* _Description of the task_:
Each line from the top of the listing through the one holding "from math import radians" should be restated word for word, with nothing added and no pictures.

---- Items

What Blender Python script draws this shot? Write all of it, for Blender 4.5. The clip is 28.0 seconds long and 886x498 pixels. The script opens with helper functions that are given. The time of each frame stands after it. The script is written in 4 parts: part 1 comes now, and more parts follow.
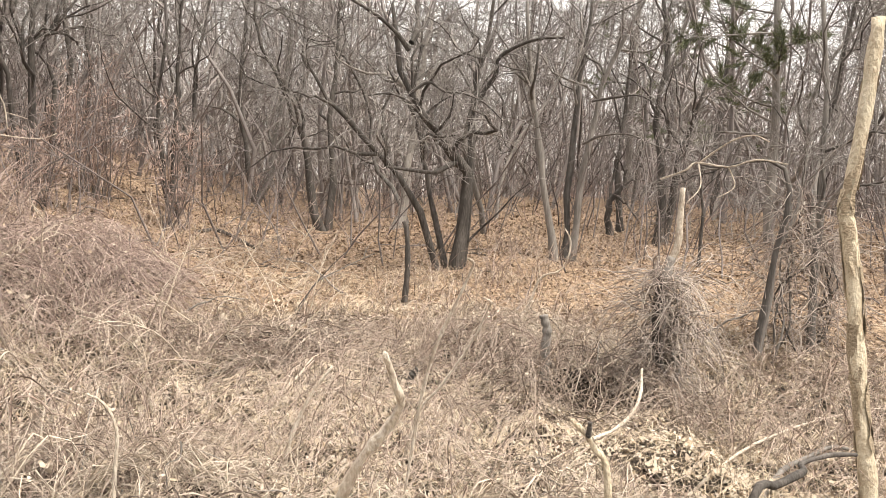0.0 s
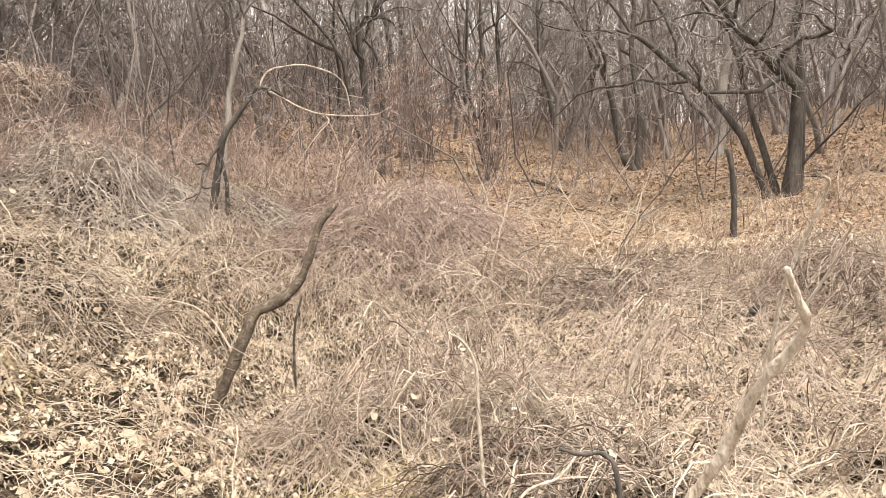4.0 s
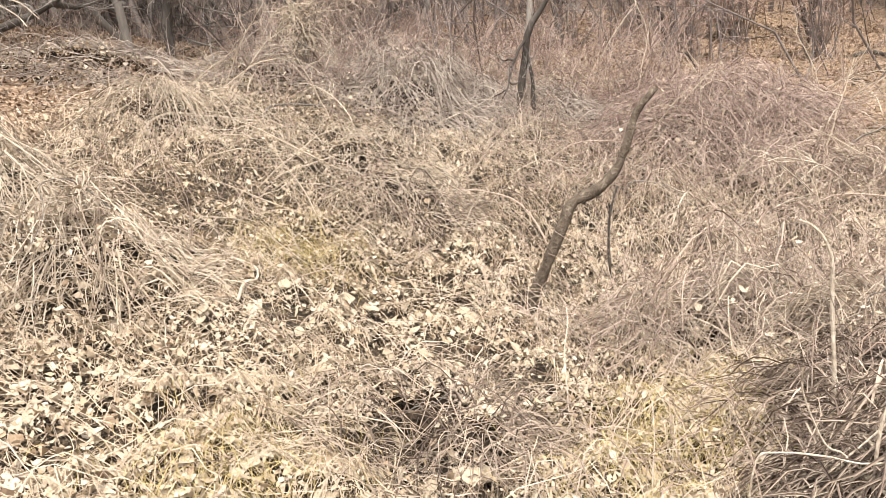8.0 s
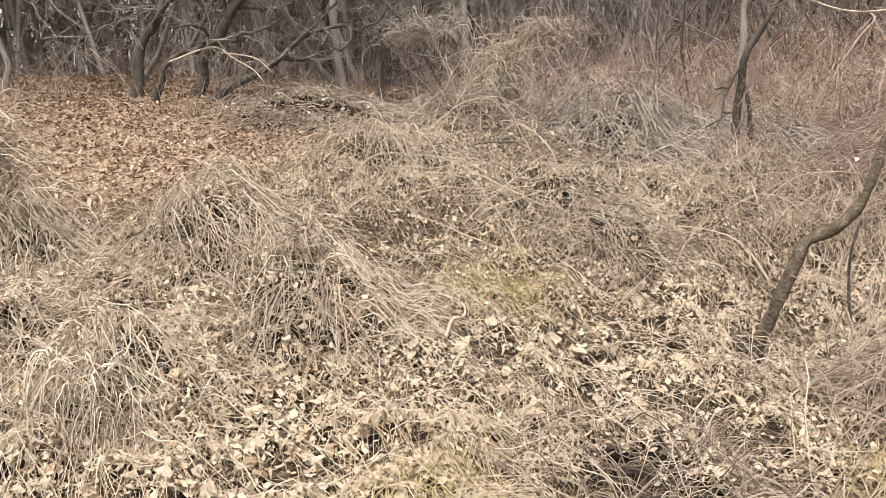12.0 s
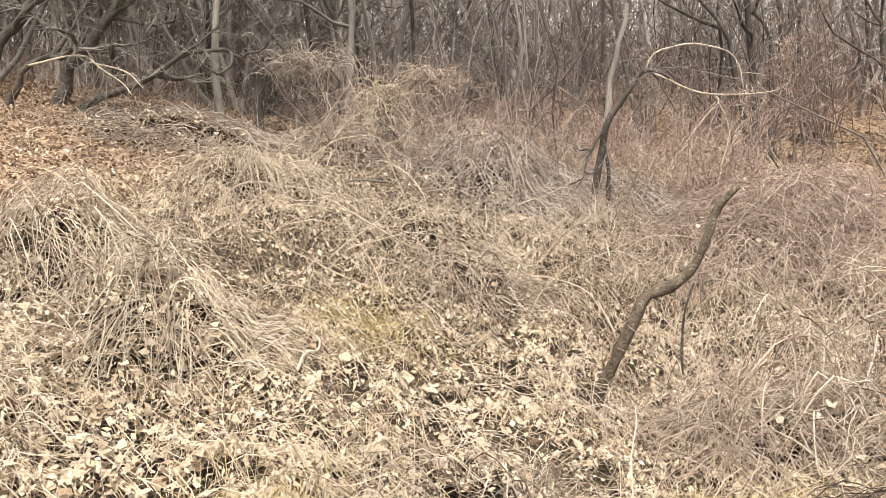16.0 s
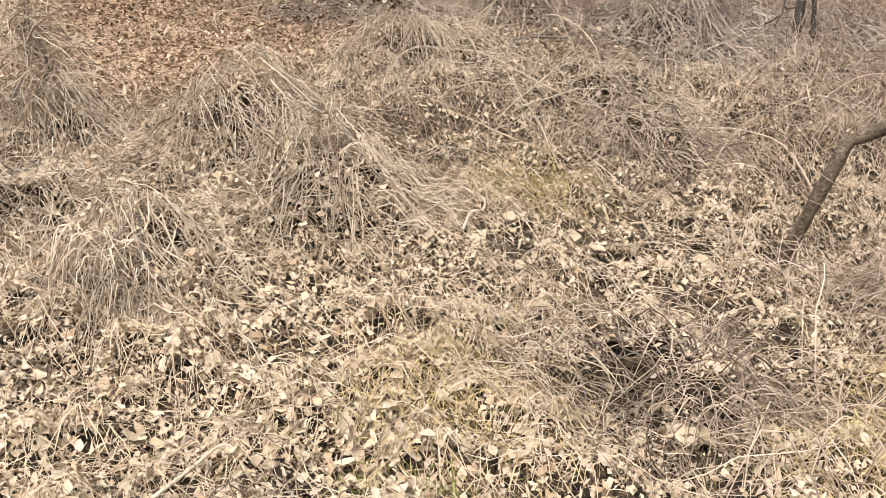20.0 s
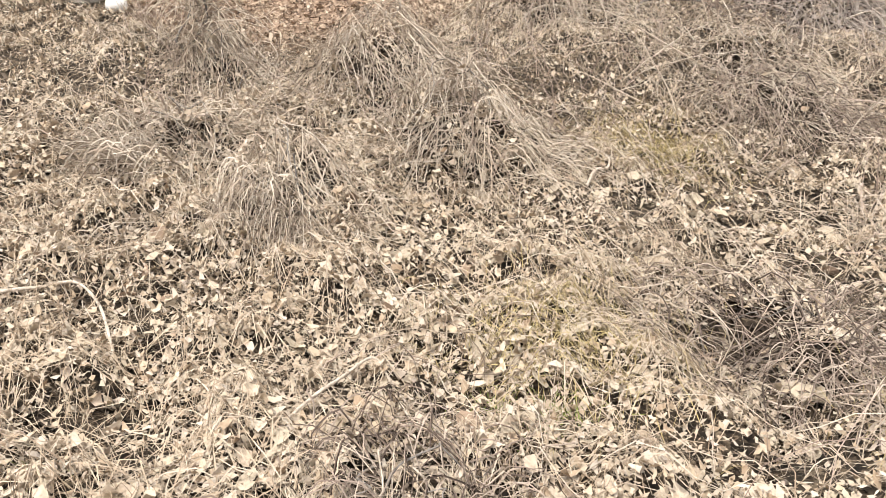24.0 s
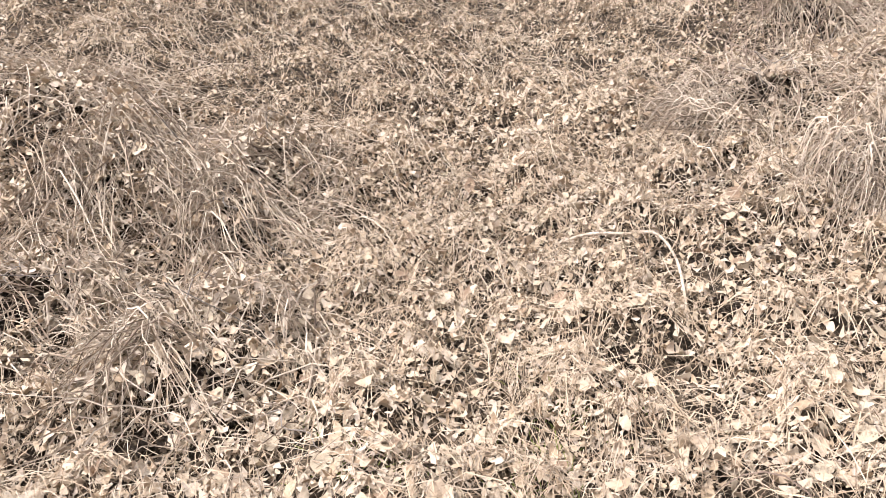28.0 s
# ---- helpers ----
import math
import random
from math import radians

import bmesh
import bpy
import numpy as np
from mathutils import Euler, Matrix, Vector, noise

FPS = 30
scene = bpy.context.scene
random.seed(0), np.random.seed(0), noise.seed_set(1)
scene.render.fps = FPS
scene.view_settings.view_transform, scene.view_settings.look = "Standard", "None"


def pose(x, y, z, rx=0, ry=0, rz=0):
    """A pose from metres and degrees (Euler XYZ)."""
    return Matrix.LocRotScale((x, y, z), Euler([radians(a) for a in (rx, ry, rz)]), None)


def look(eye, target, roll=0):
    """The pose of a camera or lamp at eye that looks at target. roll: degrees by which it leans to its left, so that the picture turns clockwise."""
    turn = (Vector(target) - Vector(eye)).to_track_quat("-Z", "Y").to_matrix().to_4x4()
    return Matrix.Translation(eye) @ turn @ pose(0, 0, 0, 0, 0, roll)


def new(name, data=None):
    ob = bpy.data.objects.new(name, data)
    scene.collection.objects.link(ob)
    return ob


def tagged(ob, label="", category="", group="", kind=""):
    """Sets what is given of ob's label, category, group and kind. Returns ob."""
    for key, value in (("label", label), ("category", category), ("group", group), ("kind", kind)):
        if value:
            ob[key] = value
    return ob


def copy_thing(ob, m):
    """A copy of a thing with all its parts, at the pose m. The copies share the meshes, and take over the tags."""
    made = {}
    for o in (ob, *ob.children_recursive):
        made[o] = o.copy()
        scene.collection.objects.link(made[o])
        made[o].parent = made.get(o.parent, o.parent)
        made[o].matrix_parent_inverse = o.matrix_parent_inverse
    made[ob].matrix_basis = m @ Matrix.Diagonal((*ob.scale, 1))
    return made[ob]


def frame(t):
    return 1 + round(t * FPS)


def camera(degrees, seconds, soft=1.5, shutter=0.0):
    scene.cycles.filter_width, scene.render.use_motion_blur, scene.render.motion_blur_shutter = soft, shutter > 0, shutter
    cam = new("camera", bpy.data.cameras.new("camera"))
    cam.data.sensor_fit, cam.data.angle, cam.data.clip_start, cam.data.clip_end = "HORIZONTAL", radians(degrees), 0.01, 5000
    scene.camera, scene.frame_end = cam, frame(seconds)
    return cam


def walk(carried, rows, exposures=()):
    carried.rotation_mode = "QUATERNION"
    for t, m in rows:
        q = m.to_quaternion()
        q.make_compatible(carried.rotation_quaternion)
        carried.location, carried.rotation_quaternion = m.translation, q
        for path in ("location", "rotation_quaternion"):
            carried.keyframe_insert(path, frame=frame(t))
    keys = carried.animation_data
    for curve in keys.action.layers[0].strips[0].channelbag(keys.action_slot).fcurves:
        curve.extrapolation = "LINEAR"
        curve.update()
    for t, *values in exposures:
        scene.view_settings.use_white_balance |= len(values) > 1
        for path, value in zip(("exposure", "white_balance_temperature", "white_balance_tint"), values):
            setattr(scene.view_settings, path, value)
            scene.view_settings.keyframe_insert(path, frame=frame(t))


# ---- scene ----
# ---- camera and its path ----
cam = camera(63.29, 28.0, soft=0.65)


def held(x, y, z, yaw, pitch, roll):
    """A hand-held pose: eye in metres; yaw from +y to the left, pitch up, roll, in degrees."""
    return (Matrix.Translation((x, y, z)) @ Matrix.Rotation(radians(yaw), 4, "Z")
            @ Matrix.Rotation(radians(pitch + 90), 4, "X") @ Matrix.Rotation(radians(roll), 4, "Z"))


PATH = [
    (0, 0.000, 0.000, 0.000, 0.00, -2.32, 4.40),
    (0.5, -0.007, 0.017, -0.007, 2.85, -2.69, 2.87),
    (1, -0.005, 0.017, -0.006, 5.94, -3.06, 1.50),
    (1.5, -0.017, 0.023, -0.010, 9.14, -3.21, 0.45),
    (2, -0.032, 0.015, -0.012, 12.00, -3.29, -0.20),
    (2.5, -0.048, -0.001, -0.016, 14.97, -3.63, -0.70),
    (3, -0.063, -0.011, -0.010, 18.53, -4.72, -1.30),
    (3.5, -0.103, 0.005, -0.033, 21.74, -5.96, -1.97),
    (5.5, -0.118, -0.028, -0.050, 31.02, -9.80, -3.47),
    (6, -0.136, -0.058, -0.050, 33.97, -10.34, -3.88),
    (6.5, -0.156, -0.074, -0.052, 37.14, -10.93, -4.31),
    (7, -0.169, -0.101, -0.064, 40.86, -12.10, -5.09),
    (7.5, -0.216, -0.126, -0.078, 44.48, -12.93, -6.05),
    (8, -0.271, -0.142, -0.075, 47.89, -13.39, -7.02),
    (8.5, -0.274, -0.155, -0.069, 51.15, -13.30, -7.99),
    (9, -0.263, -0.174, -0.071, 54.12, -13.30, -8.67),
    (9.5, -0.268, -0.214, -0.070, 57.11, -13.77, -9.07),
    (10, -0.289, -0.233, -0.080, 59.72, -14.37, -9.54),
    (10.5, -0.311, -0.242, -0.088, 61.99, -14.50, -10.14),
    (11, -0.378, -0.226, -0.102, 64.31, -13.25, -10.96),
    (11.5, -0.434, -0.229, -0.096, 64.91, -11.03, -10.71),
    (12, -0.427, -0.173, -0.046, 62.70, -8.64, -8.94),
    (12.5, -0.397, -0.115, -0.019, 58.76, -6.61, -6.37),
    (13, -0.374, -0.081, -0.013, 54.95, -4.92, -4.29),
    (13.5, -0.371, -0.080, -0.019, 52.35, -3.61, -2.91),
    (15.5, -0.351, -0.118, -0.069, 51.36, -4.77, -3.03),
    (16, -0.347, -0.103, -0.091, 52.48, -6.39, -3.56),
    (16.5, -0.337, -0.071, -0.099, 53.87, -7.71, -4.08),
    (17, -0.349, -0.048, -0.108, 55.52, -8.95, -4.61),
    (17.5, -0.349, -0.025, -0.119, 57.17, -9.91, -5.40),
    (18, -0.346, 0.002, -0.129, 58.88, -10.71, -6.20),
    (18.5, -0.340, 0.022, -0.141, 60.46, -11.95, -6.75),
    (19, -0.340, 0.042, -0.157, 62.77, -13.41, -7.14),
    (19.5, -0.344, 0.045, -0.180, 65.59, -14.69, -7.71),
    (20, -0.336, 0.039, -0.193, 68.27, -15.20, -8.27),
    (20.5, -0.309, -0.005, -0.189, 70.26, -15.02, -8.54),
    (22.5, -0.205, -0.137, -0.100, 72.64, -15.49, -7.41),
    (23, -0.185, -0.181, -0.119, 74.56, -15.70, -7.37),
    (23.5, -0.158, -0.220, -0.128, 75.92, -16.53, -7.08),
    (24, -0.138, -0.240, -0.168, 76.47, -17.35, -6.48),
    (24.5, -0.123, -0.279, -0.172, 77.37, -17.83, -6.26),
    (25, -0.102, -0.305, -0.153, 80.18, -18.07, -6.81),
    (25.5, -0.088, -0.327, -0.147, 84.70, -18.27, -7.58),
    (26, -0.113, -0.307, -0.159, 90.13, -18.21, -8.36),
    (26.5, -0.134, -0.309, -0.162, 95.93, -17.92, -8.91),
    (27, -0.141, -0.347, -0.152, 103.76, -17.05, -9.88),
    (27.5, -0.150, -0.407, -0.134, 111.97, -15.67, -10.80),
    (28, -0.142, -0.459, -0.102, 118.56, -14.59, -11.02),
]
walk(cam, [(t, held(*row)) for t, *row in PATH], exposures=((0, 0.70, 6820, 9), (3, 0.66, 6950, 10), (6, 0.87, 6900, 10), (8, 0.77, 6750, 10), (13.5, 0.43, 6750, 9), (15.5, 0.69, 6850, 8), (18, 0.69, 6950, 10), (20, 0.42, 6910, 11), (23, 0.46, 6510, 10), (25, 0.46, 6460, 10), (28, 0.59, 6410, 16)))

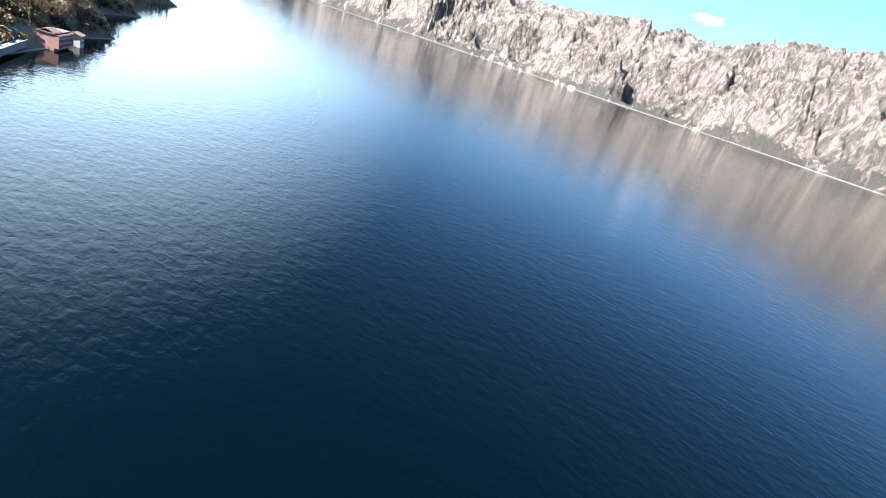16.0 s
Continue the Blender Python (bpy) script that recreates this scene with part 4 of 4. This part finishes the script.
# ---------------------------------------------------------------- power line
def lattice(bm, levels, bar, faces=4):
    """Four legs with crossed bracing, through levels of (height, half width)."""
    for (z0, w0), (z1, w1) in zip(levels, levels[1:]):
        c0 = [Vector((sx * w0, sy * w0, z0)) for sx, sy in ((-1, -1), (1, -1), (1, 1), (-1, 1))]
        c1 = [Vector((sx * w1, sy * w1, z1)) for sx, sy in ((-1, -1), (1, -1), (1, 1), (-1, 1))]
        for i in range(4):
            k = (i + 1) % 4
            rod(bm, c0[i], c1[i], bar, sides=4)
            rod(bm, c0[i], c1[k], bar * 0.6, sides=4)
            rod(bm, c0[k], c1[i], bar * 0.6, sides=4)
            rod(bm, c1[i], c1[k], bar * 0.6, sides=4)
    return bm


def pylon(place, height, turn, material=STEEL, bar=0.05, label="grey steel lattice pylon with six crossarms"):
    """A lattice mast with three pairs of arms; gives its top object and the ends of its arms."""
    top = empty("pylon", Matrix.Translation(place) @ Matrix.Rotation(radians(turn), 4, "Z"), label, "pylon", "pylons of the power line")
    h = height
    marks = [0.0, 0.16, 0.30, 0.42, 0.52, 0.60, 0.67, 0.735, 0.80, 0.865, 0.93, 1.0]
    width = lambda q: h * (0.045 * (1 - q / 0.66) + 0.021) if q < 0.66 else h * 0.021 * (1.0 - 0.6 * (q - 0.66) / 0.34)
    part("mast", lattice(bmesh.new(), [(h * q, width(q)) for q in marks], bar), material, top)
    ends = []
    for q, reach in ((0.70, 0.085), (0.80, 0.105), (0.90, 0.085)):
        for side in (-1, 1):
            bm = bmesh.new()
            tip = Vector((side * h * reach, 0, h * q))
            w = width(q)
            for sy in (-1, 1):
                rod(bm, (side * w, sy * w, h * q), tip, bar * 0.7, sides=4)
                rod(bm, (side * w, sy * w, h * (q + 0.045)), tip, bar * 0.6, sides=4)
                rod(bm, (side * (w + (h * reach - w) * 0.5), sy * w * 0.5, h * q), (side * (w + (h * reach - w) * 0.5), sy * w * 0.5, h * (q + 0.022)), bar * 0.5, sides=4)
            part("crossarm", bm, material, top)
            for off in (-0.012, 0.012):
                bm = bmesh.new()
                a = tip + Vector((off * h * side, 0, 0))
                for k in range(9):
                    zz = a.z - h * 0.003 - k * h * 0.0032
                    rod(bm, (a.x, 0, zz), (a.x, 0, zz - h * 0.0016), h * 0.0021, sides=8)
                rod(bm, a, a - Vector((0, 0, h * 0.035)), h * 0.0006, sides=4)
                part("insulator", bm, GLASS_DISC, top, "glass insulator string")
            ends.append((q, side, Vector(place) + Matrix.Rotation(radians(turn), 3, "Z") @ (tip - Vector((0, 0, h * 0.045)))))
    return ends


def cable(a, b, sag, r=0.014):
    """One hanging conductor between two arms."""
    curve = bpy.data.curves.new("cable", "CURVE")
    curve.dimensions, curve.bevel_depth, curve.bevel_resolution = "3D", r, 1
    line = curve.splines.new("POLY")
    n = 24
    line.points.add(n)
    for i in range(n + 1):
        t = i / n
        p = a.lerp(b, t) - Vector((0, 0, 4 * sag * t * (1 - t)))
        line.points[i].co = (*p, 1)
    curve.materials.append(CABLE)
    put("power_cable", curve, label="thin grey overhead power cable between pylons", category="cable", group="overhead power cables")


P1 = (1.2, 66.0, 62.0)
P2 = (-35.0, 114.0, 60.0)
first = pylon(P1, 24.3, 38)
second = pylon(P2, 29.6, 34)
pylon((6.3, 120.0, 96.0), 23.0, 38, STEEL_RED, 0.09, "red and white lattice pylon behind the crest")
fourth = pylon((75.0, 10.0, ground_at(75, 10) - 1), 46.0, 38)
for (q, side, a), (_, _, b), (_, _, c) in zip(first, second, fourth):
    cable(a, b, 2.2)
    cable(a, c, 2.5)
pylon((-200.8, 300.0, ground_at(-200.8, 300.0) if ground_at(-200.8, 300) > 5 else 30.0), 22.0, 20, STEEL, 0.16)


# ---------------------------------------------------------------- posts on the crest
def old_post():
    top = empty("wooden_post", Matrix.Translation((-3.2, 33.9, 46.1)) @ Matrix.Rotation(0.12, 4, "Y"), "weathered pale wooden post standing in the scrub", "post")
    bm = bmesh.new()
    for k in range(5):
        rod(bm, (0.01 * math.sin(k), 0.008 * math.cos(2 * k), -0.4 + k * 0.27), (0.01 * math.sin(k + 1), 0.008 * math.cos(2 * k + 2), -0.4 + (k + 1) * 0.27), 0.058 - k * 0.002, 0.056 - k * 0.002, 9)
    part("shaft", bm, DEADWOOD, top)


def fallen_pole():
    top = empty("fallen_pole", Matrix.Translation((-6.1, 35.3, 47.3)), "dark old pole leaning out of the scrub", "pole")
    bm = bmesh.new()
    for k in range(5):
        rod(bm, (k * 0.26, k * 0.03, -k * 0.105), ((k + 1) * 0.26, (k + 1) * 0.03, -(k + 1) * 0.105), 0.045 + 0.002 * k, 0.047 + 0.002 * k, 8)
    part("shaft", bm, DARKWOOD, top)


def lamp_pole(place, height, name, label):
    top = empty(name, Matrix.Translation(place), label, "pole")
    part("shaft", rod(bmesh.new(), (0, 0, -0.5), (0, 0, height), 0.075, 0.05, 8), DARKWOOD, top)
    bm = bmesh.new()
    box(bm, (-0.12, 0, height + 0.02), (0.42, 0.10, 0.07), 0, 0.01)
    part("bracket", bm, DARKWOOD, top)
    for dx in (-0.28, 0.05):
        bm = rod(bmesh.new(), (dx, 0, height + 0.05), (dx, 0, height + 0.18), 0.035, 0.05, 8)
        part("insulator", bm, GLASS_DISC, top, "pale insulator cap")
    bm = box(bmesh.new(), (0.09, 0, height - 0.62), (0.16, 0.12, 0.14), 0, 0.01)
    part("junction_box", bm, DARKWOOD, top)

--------

* _Task result_:
What Blender Python script draws this shot? Write all of it, for Blender 4.5. The clip is 28.0 seconds long and 886x498 pixels. The script opens with helper functions that are given. The time of each frame stands after it. The script is written in 4 parts: part 1 comes now, and more parts follow.
0.0 s
4.0 s
8.0 s
12.0 s
16.0 s
20.0 s
24.0 s
28.0 s
# ---- helpers ----
import math
import random
from math import radians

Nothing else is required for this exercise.